The woman said to him, “I know that Messiah is coming (he who is called Christ). When he comes, he will tell us all things.” Jesus said to her, “I who speak to you am he.”
Jesus was thirsty as he traveled from Judea toward Galilee and passed through Samaria near Jacob’s well. He stopped for a drink and met a Samaritan woman who had come to draw water. Despite gender, racial, and cultural norms, Jesus engaged in conversation with her. We learn that simply asking for a drink of water opened the door for a theologically rich and probing conversation with this woman. As they spoke, Jesus offered her living water to quench her spiritual thirst. Jesus proved himself to her by letting her know that he was aware of her past. He didn’t shame her for it, but pointed it out to demonstrate who he was. It would have been inappropriate for Jesus to speak with one from a culture whom Jews considered unclean—of mixed heritage and religion—and one whose life was far from exemplary as she had five previous marriages and was currently living with a man she was not married to.

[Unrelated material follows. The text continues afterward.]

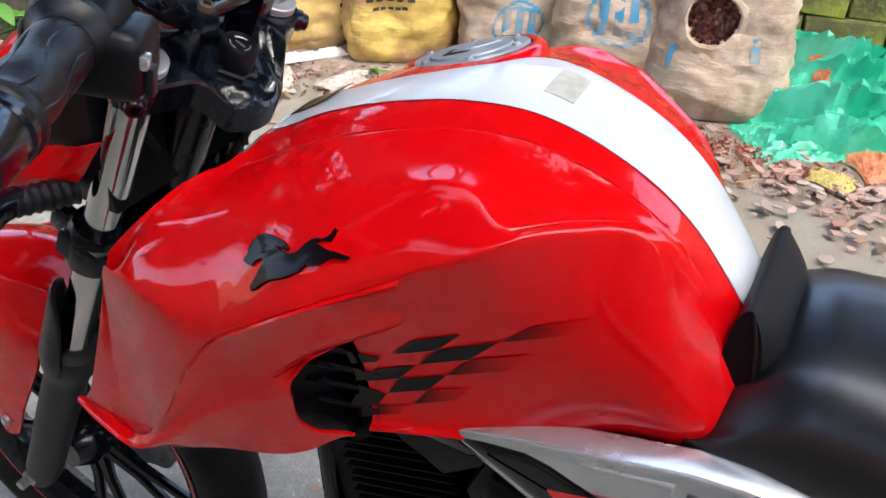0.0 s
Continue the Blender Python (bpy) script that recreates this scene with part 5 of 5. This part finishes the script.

The rift between Samaritans and Jews partly stemmed from the division of the kingdom of Israel into two nations,Israel in the north and Judah in the south. Israel’s capital was Samaria and Judah’s capital was Jerusalem. When Israel was led into captivity by Assyria, they intermingled not only religion but also cultures. This resulted in racial and religious prejudices between the two peoples. In addition, Samaritans and Jews quarreled about their Holy City: the Jews argued it was Jerusalem, while the Samaritans said it was Mount Gerizim near Shechem. The woman acknowledged this difference in John 4:20, and Jesus pointed out that the place of worship was not as great a concern as the heart of worship (John 4:21-23).
Jesus explained to her that true worship is rooted in the truth that comes from God’s Spirit, and he revealed to her that he is the Messiah she was waiting for, the one who would make things clear to her. She ran into town to tell the people of Samaria that she met a man who just might be the Messiah. They came back with her to where Jesus and the disciples were, and Jesus stayed with them for two days, teaching them that he is indeed the Messiah. Many Samaritans believed in Jesus not merely because of her testimony, but because they went to him to hear his teaching for themselves and believed that he is the Savior of the world.
One conversation with one outcast ignited faith in a multitude of outcasts. Jesus broke gender barriers by talking with a woman. He broke religious barriers by not shaming her for her religious misconceptions but instead by engaging her in a rich theological conversation. He broke cultural barriers by crossing the line into forbidden territory to reach outcasts.
- What kinds of prejudices can you confess toward people of a different ethnicity, religion, or culture? After your confession, spend time in a prayer of repentance for those prejudices.
- Who can you share your testimony with, just as the Samaritan woman shared with the people in her town?
- What would it look like for you to worship in the power of God’s Spirit and in the truth of his Word?